Scan the listing below. Report each line that includes "Python".

-*-*-

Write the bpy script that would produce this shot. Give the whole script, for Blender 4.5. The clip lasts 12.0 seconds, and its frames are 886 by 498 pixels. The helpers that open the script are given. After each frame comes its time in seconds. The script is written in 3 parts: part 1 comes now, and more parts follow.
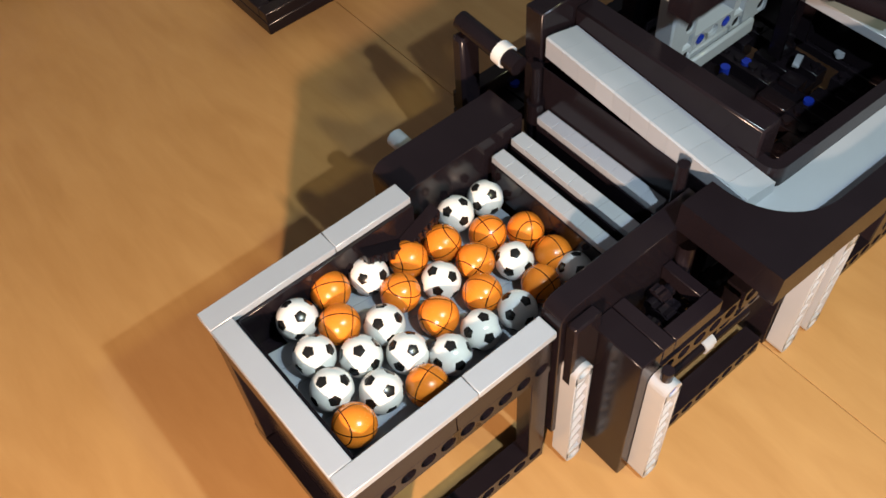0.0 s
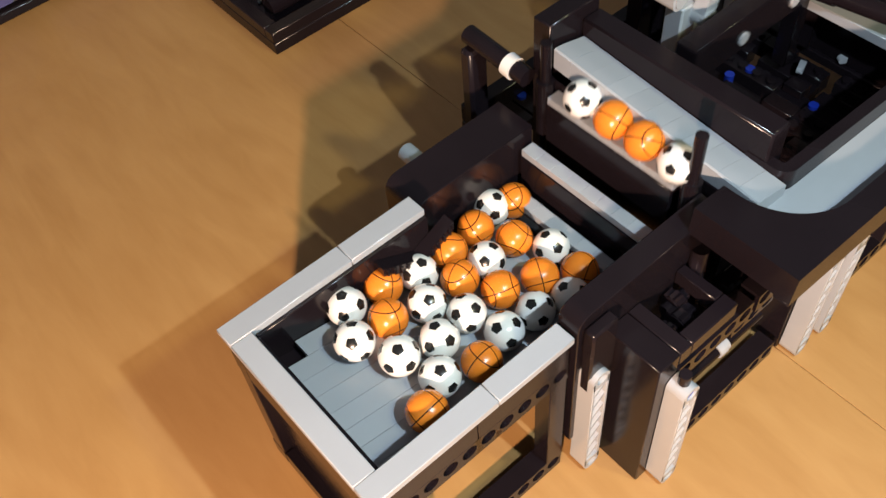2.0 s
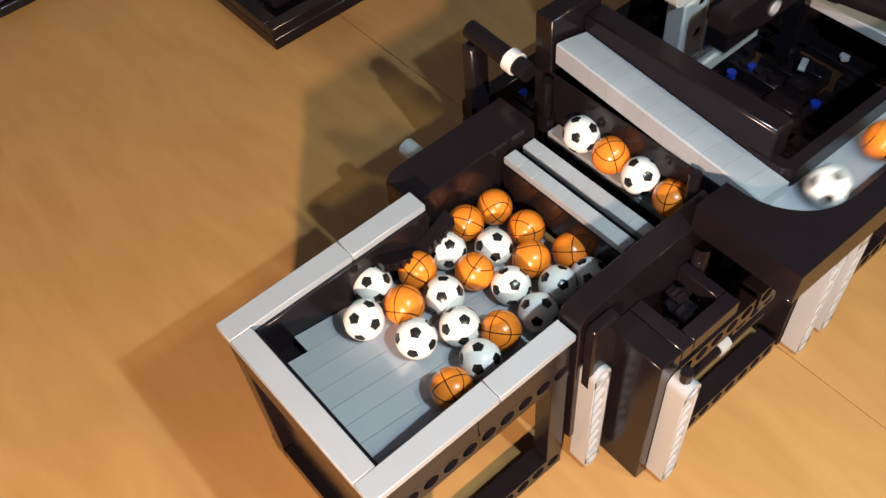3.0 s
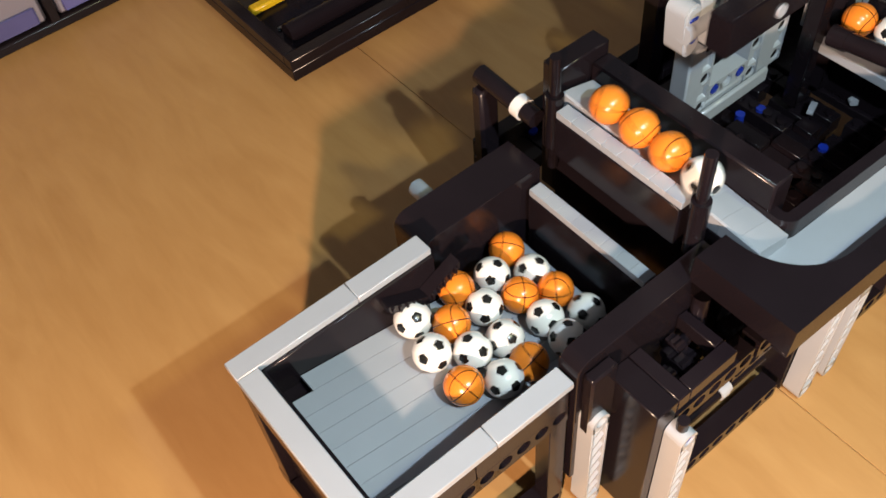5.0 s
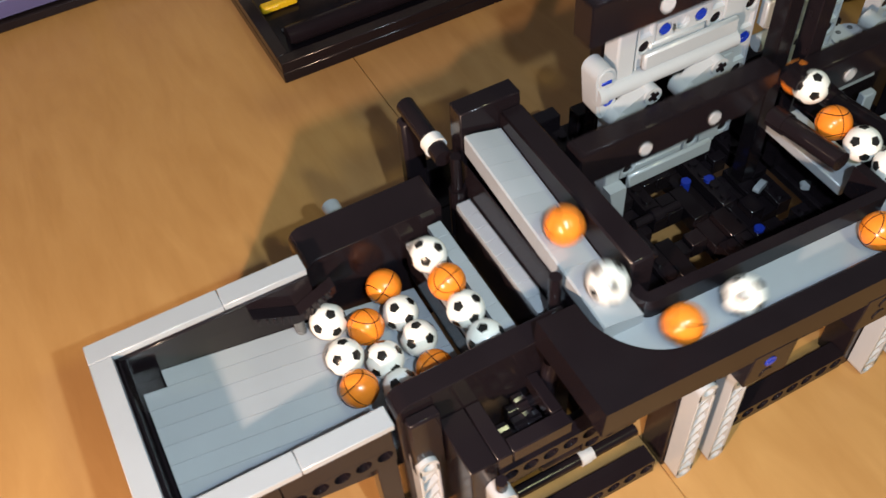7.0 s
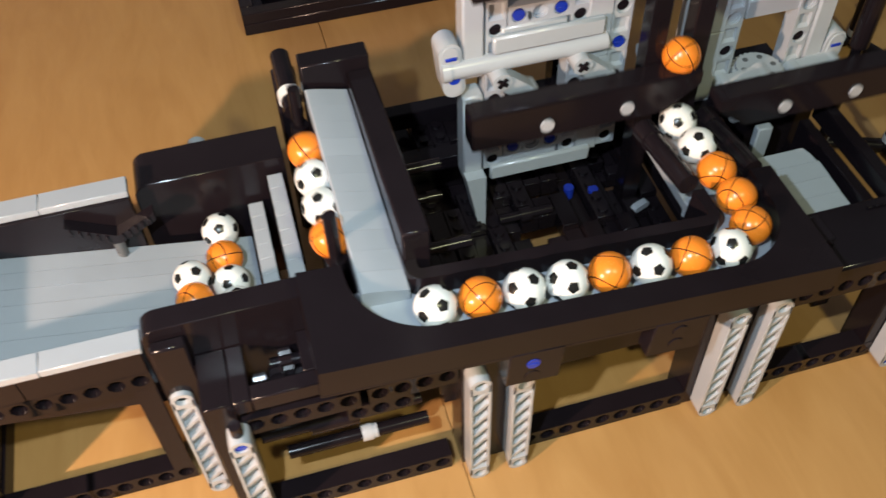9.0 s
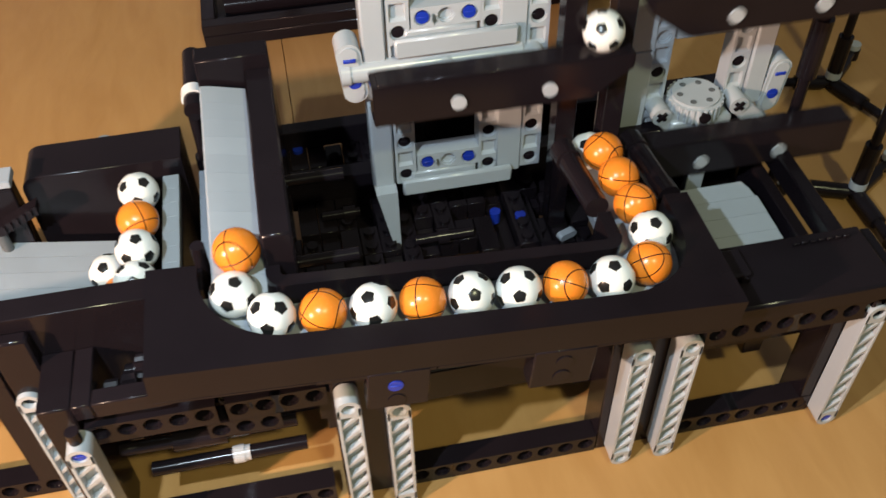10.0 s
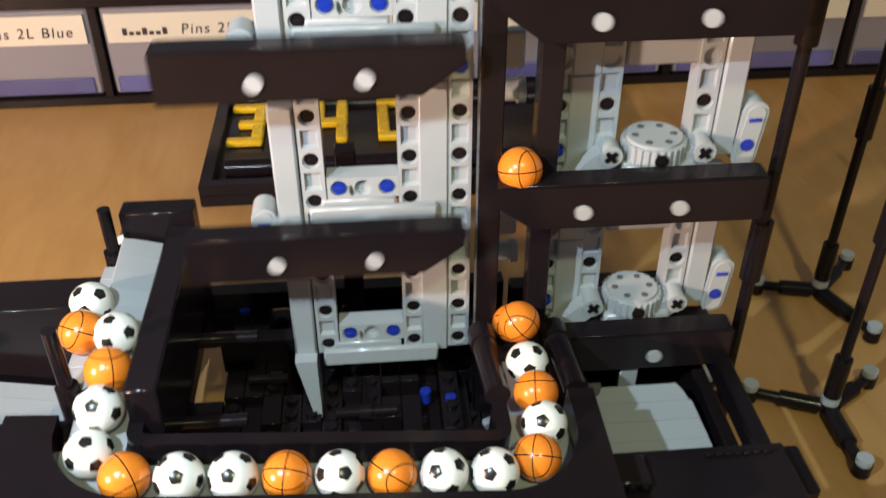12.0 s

-*-*-

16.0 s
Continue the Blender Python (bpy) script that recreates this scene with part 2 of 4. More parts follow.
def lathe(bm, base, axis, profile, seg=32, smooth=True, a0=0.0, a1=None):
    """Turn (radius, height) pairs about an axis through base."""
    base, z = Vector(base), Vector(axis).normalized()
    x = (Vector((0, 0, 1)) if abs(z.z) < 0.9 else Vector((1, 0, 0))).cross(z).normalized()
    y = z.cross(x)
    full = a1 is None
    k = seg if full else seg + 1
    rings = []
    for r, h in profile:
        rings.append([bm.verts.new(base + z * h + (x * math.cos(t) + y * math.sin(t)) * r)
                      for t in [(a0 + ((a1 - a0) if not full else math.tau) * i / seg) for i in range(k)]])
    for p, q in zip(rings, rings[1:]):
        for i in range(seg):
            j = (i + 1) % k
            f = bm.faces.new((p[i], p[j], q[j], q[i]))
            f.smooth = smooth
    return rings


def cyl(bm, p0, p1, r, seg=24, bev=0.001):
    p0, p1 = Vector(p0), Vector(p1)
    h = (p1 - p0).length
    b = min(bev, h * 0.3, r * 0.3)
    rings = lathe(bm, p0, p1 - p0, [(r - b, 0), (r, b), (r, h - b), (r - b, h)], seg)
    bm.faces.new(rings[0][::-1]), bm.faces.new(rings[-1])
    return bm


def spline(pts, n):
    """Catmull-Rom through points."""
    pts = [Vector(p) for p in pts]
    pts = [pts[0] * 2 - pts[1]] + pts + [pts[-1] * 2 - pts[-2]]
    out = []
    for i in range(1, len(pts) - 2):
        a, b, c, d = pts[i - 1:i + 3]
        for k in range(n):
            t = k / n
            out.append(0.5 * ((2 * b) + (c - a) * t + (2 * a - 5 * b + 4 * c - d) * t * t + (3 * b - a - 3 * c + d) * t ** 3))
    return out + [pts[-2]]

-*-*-

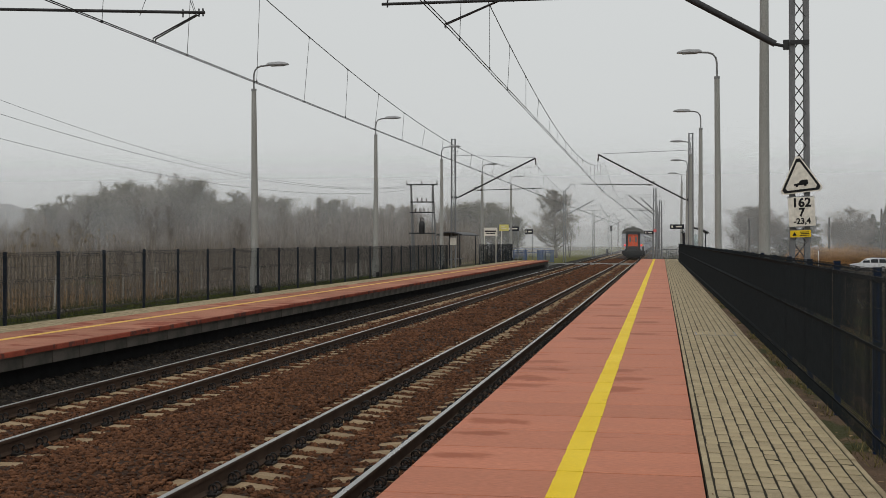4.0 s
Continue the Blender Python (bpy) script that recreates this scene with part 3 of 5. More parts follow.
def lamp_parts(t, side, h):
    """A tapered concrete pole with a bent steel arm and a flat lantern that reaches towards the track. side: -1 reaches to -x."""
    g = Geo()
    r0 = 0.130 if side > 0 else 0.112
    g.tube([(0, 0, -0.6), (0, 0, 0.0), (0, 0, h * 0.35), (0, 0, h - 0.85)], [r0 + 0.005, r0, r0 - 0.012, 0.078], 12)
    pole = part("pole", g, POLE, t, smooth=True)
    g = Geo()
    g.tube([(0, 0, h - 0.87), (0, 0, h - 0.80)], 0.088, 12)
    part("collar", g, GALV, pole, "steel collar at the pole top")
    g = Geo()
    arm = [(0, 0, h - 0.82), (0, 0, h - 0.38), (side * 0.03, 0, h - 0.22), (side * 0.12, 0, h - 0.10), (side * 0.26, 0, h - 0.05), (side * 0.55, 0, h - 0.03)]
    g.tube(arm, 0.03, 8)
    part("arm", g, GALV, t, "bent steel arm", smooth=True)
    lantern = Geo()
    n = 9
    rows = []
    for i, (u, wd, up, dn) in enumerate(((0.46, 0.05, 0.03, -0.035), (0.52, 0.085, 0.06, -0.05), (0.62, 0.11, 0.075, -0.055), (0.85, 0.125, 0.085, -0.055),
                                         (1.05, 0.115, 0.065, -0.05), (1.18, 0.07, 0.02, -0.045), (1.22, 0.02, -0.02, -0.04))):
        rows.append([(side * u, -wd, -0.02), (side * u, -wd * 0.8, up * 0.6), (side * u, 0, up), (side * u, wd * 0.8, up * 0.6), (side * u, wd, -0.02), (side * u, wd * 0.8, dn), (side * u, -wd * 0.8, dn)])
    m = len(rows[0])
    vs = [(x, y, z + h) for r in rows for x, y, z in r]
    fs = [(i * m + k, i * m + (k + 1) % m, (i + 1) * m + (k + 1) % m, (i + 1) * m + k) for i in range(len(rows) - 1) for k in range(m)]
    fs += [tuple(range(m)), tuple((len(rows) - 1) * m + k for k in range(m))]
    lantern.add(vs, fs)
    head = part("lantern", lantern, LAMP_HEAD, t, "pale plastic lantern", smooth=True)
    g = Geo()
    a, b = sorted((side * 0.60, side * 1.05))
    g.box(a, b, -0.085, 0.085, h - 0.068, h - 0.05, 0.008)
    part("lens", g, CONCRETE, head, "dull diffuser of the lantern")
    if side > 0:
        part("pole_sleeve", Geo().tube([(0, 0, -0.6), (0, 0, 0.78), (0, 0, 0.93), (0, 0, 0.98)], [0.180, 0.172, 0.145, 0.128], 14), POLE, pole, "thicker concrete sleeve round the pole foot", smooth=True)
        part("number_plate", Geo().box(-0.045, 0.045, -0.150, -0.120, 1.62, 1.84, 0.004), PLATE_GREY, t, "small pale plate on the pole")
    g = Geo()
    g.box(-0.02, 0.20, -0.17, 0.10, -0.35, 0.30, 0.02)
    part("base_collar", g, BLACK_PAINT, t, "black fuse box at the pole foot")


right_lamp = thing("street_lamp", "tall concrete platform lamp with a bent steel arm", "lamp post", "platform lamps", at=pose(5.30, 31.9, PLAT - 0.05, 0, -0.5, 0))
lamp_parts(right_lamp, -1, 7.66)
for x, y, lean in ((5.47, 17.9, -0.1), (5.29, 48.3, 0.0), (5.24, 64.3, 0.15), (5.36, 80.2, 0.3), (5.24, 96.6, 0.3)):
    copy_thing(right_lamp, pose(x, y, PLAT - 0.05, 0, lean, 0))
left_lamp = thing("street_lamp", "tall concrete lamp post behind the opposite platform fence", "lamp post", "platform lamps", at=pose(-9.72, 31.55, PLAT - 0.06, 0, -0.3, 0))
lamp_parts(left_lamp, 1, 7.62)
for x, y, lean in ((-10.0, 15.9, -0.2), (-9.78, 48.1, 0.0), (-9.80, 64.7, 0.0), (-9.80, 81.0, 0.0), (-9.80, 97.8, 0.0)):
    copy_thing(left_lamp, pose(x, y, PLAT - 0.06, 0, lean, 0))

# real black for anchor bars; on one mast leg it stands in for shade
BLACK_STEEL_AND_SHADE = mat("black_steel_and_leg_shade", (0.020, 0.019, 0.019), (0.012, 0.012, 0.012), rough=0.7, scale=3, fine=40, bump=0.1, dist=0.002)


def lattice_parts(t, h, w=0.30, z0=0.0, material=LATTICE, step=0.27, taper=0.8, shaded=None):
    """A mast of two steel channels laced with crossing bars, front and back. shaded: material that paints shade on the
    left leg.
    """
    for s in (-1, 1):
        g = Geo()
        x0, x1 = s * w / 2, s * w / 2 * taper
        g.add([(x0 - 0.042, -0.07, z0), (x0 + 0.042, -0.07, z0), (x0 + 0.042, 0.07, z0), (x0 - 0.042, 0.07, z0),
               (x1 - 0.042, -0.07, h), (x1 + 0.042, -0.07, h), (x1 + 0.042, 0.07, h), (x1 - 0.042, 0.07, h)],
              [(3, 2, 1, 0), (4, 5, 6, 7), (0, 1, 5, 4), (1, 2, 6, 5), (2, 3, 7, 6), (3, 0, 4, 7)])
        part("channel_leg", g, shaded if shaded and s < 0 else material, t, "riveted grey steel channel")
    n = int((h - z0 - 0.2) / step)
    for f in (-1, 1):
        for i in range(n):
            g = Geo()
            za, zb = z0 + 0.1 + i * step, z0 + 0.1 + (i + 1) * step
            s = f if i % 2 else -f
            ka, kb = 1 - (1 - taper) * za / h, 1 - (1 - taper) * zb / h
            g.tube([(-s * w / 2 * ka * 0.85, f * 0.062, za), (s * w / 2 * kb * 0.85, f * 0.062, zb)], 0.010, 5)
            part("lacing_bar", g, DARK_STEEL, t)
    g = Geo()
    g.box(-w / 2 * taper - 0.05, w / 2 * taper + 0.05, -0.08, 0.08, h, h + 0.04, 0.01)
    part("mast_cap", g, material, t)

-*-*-

Completed exercise:
Continue the Blender Python (bpy) script that recreates this scene with part 2 of 4. More parts follow.
Continue the Blender Python (bpy) script that recreates this scene with part 3 of 5. More parts follow.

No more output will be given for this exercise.